Prior to starting the meeting, Alex Patton, commission chairman, told LEDA Executive Director Barry Matherly that they hate to see him go.

As the Times-News previously reported, it was announced last week that Matherly will be leaving LEDA for a position at the Greater Richmond Partnership in Virginia. He will begin employment there March 1.

“We appreciate what you’ve done for us while in Lincoln County,” Patton added.

Matherly began with a presentation focused primarily on being competitive in project development. He touched quickly on the Lincoln County Industrial Park, saying that, at this point, it is “pretty much tapped out.”

He also updated commissioners on Airlie Business Park in Denver, noting specifically that the North Carolina Department of Transportation is requiring turn lanes to be constructed on Optimist Club Road before any other lots can be sold.

Matherly also talked about two projects he described as “conceptual,” namely the Lincolnton Business Park and the Airport Business Park. He said they are currently just in the planning stages. County Manager George Wood noted that the design for the Airport Business Park is completed.

Matherly also joked that airports are now like golf courses, saying “people want to live near them.”

Crystal Gettys, business development manager for LEDA, presented commissioners with information regarding shell buildings, stressing their importance in economic development.

She cited candy-maker Lucky Country as a company that had used a spec building and said she had to turn down a project last week because there was not a building available, and the company wasn’t interested in waiting. Gettys added that projects want road frontage and visibility and that shell buildings are typically easily filled.

For a 50,000-square-foot shell building, the total cost comes in at $1.6 million, including hard building costs, site development and engineering.

Incentives were also discussed by both groups, particularly in regards to Lincoln County moving from a “Tier 2” to a “Tier 3” designation, the latter of which is reserved for the state’s 20 most prosperous counties. As the Times-News reported in December, the new ranking will result in the county receiving less state assistance in providing statewide economic incentives for this year.

“Needless to say, our projects from the state have slowed down,” Gettys said.

Matherly believes that the tiers are based on artificial conditions, with a fixed number of counties for each level. He also said they result in competition not only within the state, but from other states, as well.

“The tiers don’t reflect the true economic conditions,” he noted.

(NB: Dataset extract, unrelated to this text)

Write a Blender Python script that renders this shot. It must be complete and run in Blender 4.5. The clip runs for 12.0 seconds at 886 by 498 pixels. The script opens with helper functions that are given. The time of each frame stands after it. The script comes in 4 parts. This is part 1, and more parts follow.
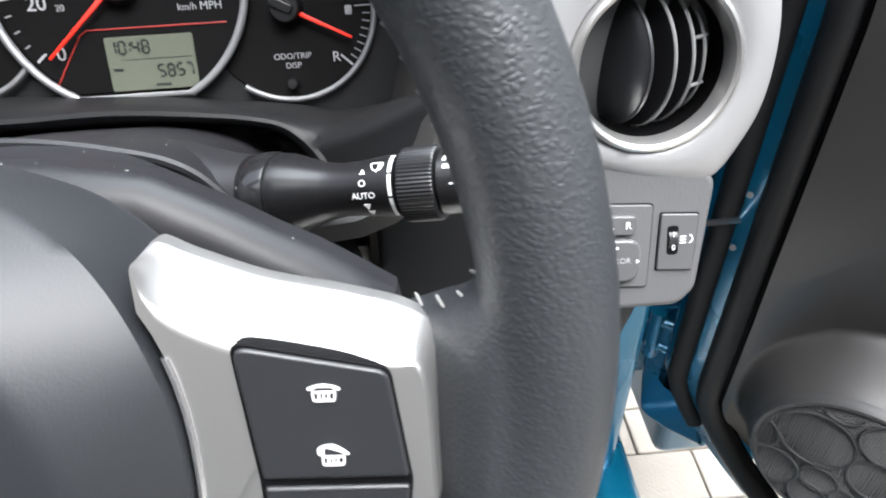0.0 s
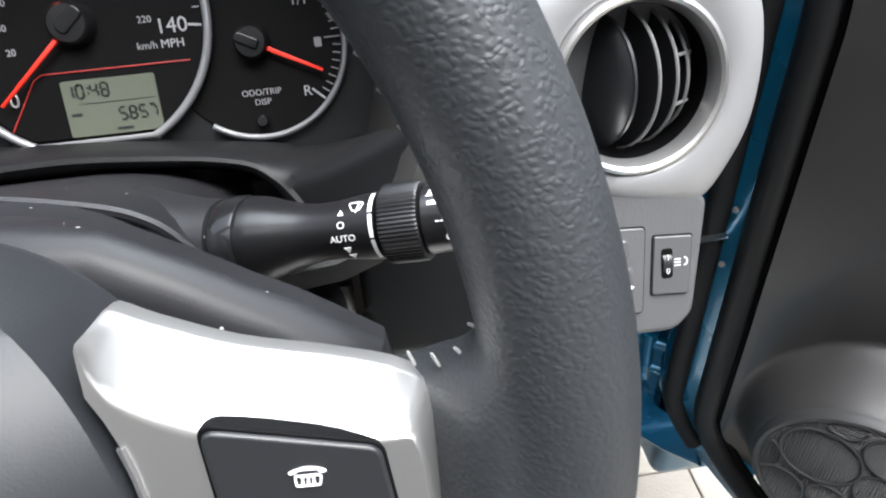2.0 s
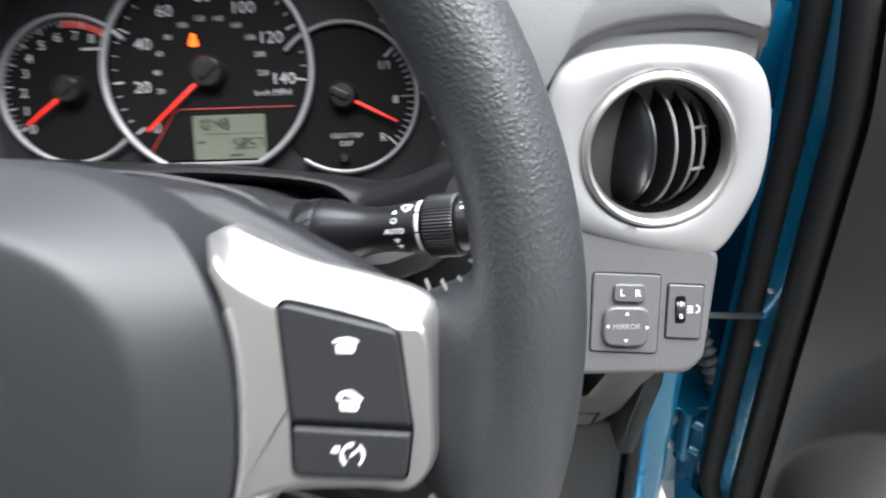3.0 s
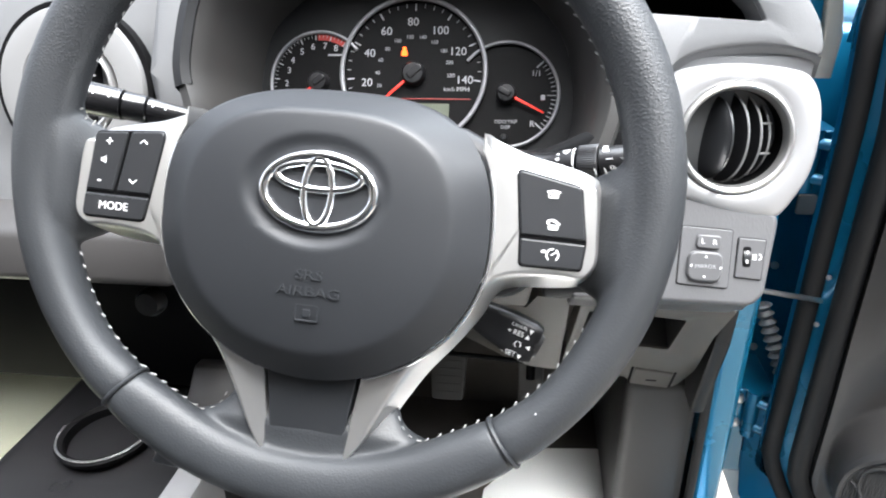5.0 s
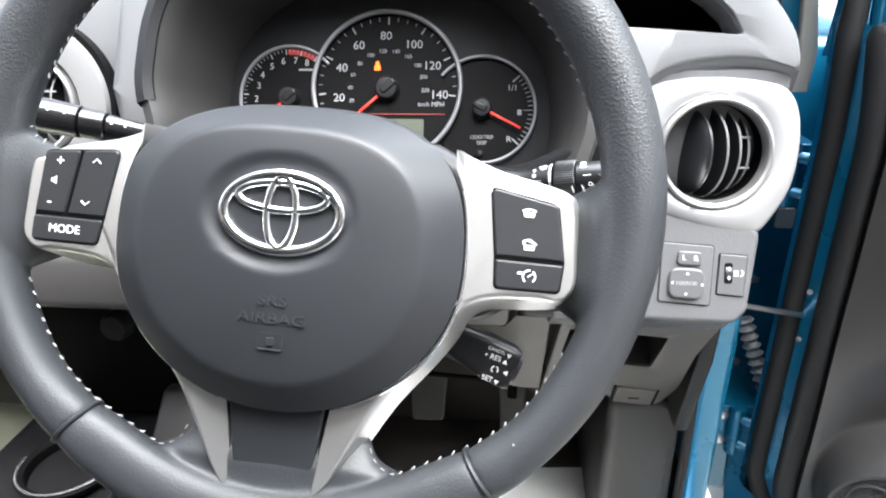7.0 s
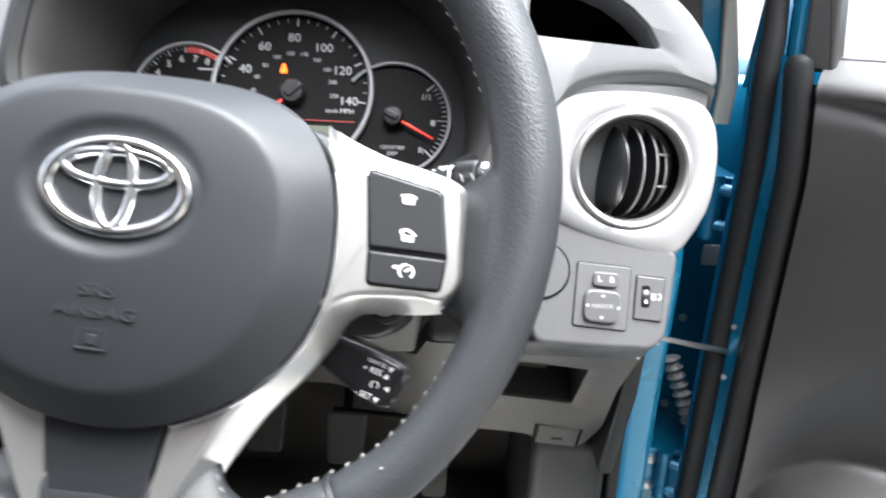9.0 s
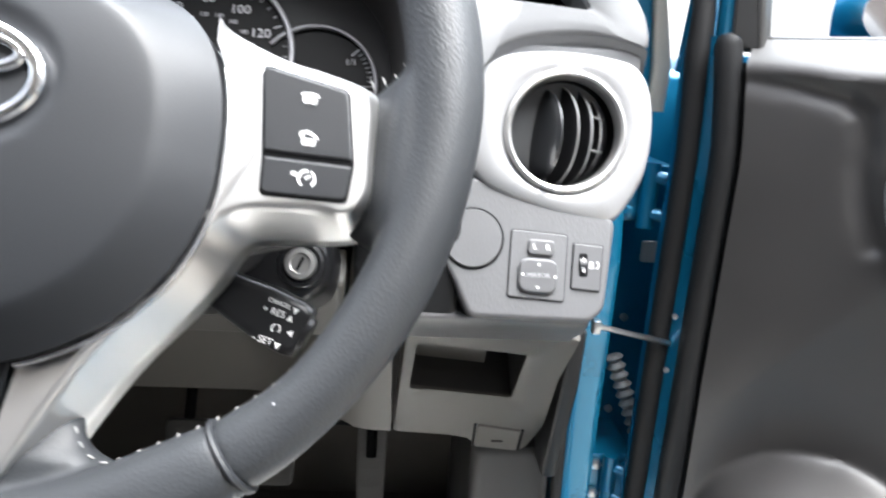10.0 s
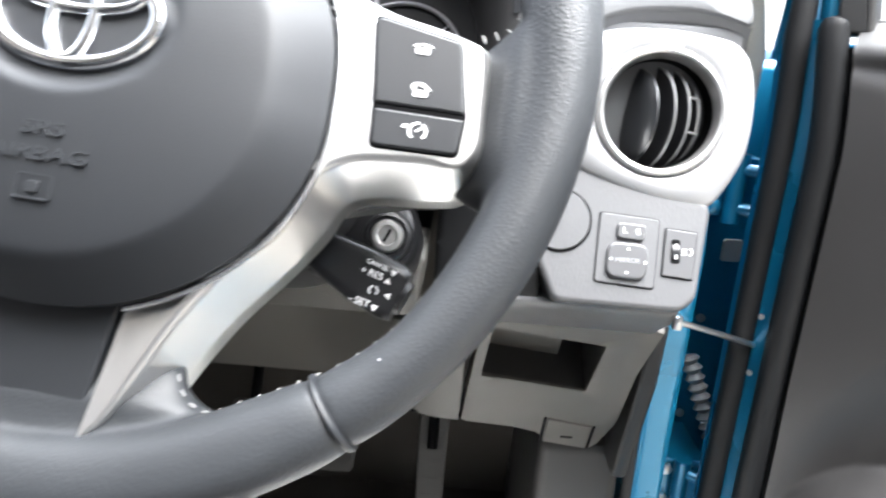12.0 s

Commissioners also expressed their frustration with the tier rankings, remarking that they hope to bring the issue to the attention of legislators and potentially get rid of them.

Nonetheless, Matherly pointed out that about 80 percent of potential development prospects are generated locally by LEDA’s efforts.

Gettys also said that clients often comment positively on the collaboration between the county and the city of Lincolnton.

“Everyone has the same goal,” she added.

Matherly also said incentives come into play at the end of the process and that you have to have a good place to live and work to attract a project to begin with.

In terms of future grant ideas, a waiver of capacity-development fees, site-preparation incentives and targeted incentives (defined by NAICS codes) were discussed. The current policy in place is the Economic Incentive Grant Policy, with the Leadership in Energy and Environmental Design (LEED) Incentive Policy in progress.

Matherly and Gettys both noted that surrounding counties are getting “pretty aggressive” in recruiting new prospects.

Wood said his staff can continue to work on the LEED Incentive Program, including getting over a legal hurdle, look into other incentives and, with the commissioners’ approval, move forward with spec buildings for Airlie Business Park, which he noted would help the county “land something quickly” as has happened in the past.

Commissioner Jim Klein said he would like to see the numbers for the spec buildings, with Wood saying a proposal will be brought before commissioners for approval.

Commissioners asked the executive board to come back with a list of the three major priorities, costs included, for future development. Tom Anderson, chairman of LEDA’s board, said their staffs can work together to get this done.

Patton also added that he thinks the two groups should meet on a more regular basis.